In this project, we limit our training dataset to include only articles published from 1991 through 2009, inclusive. This decision is driven by our later goal of performing an out-of-sample forecast of GDP growth for the years 2010 to 2018. By excluding data from 2010 onward during the model training phase, we ensure that our forecast does not incorporate information that was not yet available.

In [5]:
# Filter the dataset to include only articles published before 2010.
data = data[data.year < 2010]

We tag every word in the news articles using the tagger trained above. We define collocations as two-word or three-word sequences that adhere to the part-of-speech (POS) patterns proposed by [Lang, Schneider, and Suchowolec (2016)](https://www.google.com/url?sa=t&source=web&rct=j&opi=89978449&url=https://heiup.uni-heidelberg.de/catalog/view/361/509/81161&ved=2ahUKEwi4itSg2IqGAxX2evEDHWMbCYcQFnoECBgQAQ&usg=AOvVaw3gvsMJQoJ5J8pNfZZ3FDje). Each collocation must appear in over 100 texts for two-word sequences and over 50 texts for three-word sequences. However, to maintain computational efficiency and focus on the most salient collocations, we only consider the top 10,000 most frequently occurring bigrams and trigrams. This means that even if a certain bigram or trigram appears in more than 100 or 50 texts respectively, it will be overlooked if it is not among the 10,000 most common collocations.

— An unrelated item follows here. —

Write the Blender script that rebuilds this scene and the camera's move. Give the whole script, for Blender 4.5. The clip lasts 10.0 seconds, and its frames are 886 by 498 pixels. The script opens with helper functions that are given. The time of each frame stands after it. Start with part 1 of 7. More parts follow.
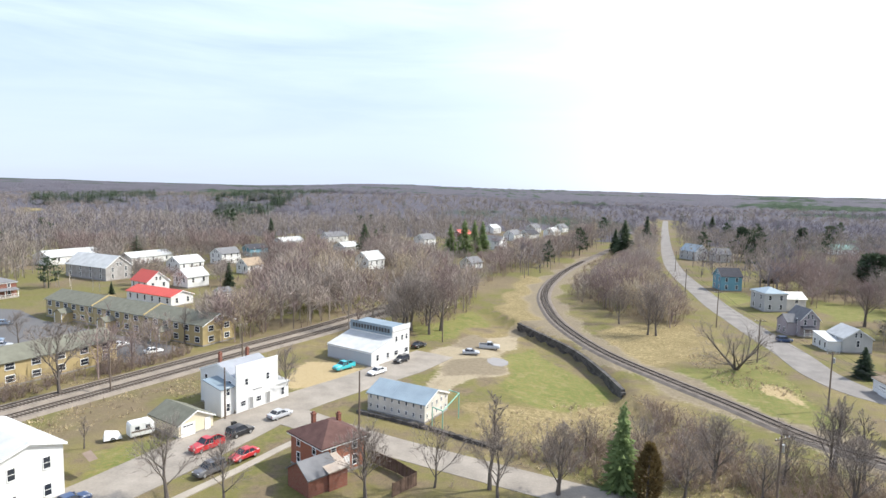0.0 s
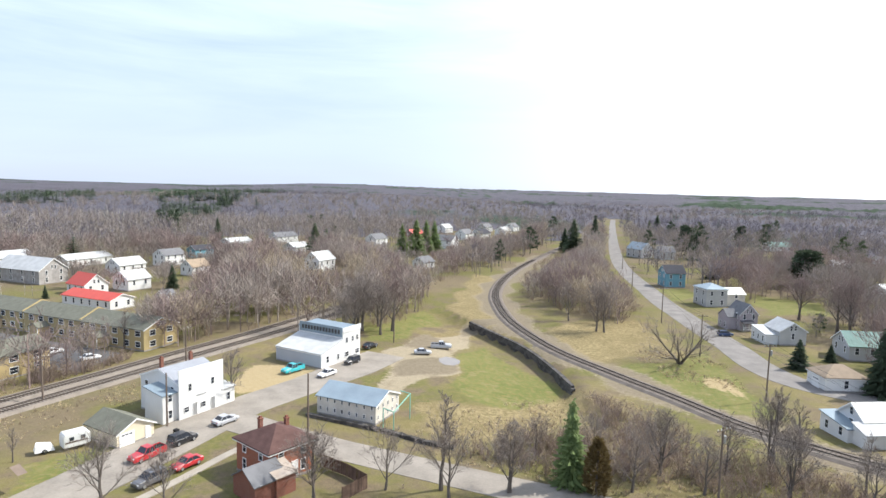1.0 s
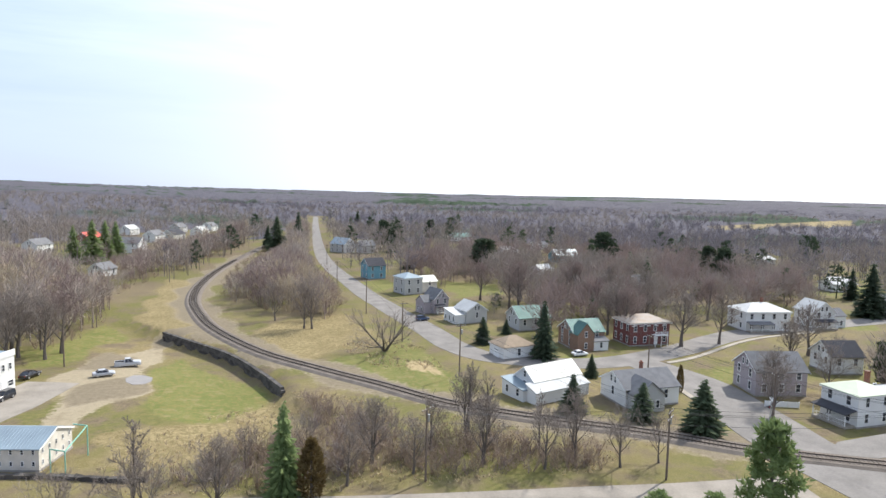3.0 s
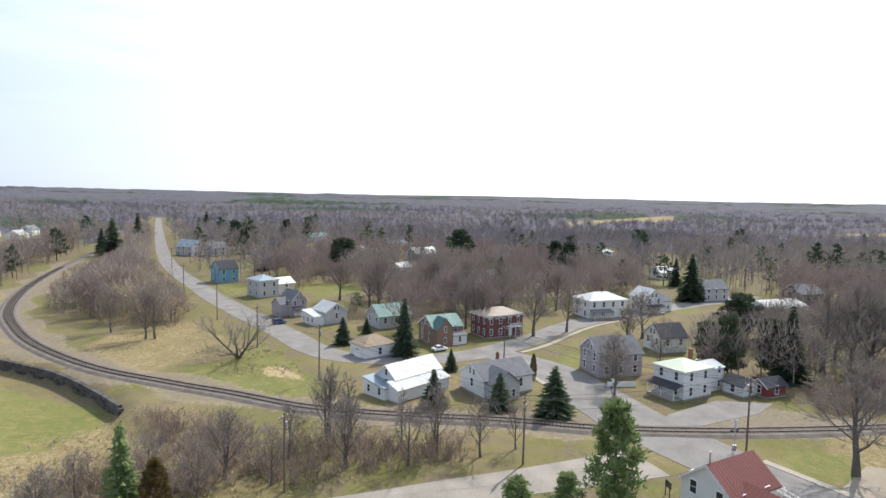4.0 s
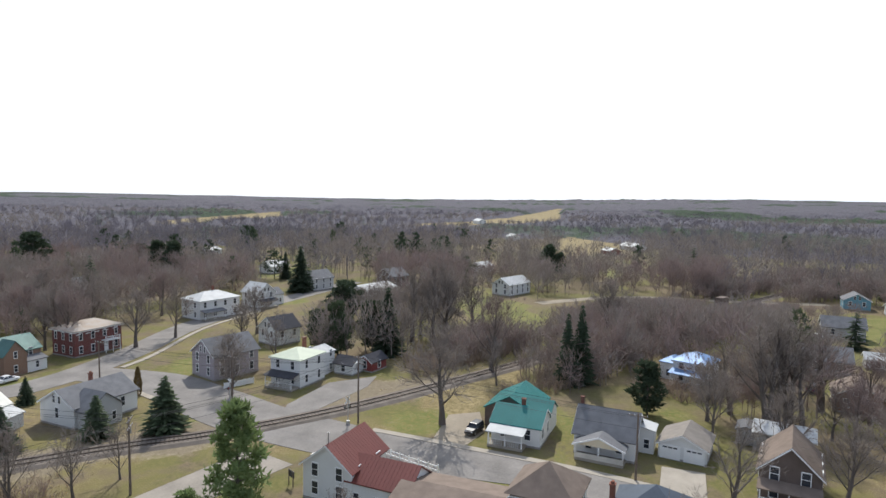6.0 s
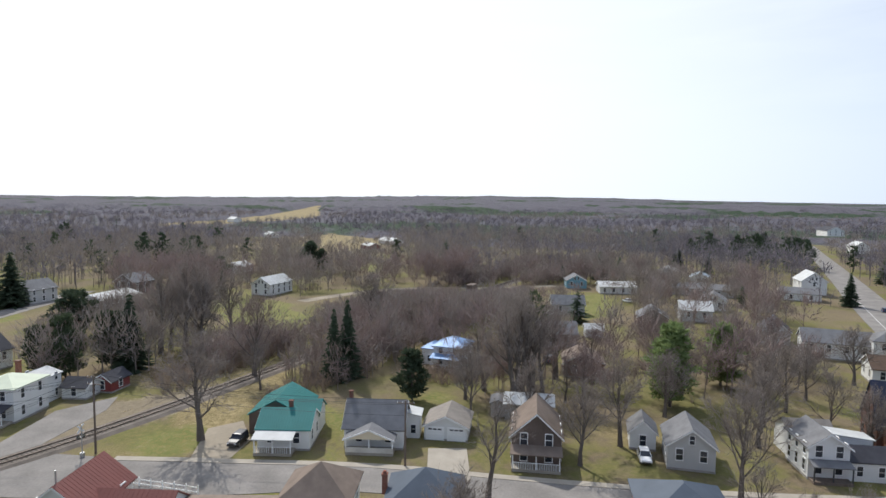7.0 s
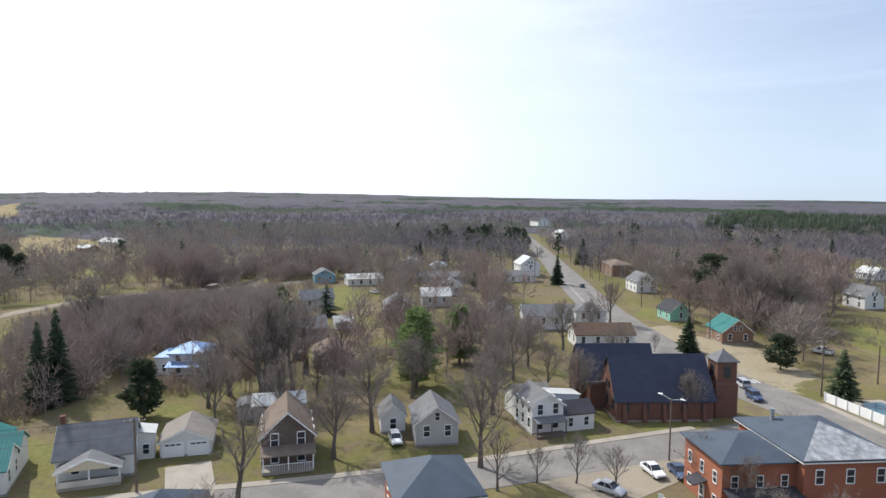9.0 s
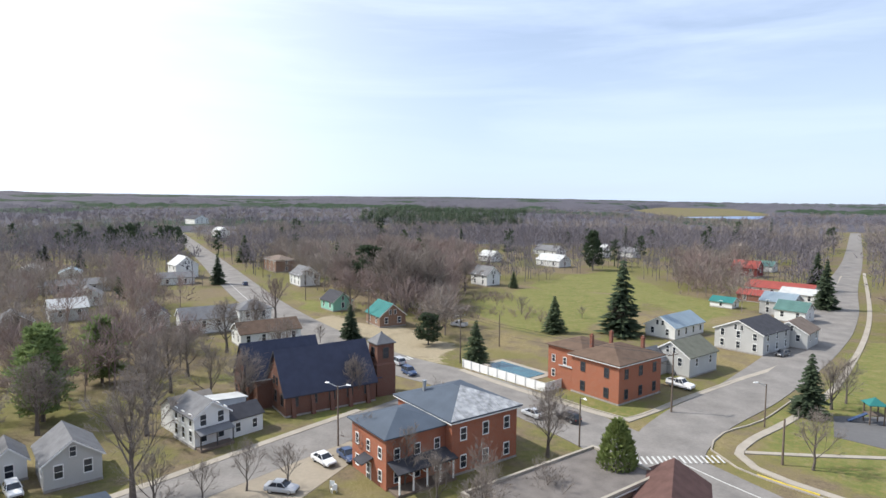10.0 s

Considered patterns are AN, NN, N Prep N, N Det N, A A N, where A stands for adjectives, N for nouns, Prep for prepositions, and Det for determiners.

In [6]:
# Download the nltk_data and save it to the folder Collocations.
nltk.download()

showing info https://raw.githubusercontent.com/nltk/nltk_data/gh-pages/index.xml


True

In [7]:
from datetime import datetime
startTime = datetime.now() # track time

import multiprocessing as mp
NUM_CORE = 4

import bitridic_german
import bigrams_trigrams_multi
import most_freq

if __name__ == "__main__":
    
    list_of_texts = data.texts
    # Split each text into sentences.
    list_of_objects = [bitridic_german.BiTriDic(i) for i in list_of_texts]
    
    pool = mp.Pool(NUM_CORE)
    # Tag each word in the news article, create a list of bigrams and trigrams satisfying the POS patterns
    # proposed by Lang, Schneider, and Suchowolec (2016).
    list_of_bigrams_trigrams = pool.map(bigrams_trigrams_multi.worker_bigr_trigr, ((obj) for obj in list_of_objects))
    pool.close()
    pool.join()

# A list of bigrams based on all articles.
list_of_bigrams = [item[0][0] for item in list_of_bigrams_trigrams]
# A list of trigrams based on all articles.
list_of_trigrams = [item[1][0] for item in list_of_bigrams_trigrams]

# Two-word collocations whose frequency is above 100, restricted to the top 10,000 most frequent bigrams.
most_freq_bigrams = most_freq.most_freq(list_of_bigrams, 'bigrams', 100)
# Three-word collocations whose frequency is above 50, restricted to the top 10,000 most frequent trigrams.
most_freq_trigrams = most_freq.most_freq(list_of_trigrams, 'trigrams', 50)

print(datetime.now()-startTime)

4 days, 7:55:04.370000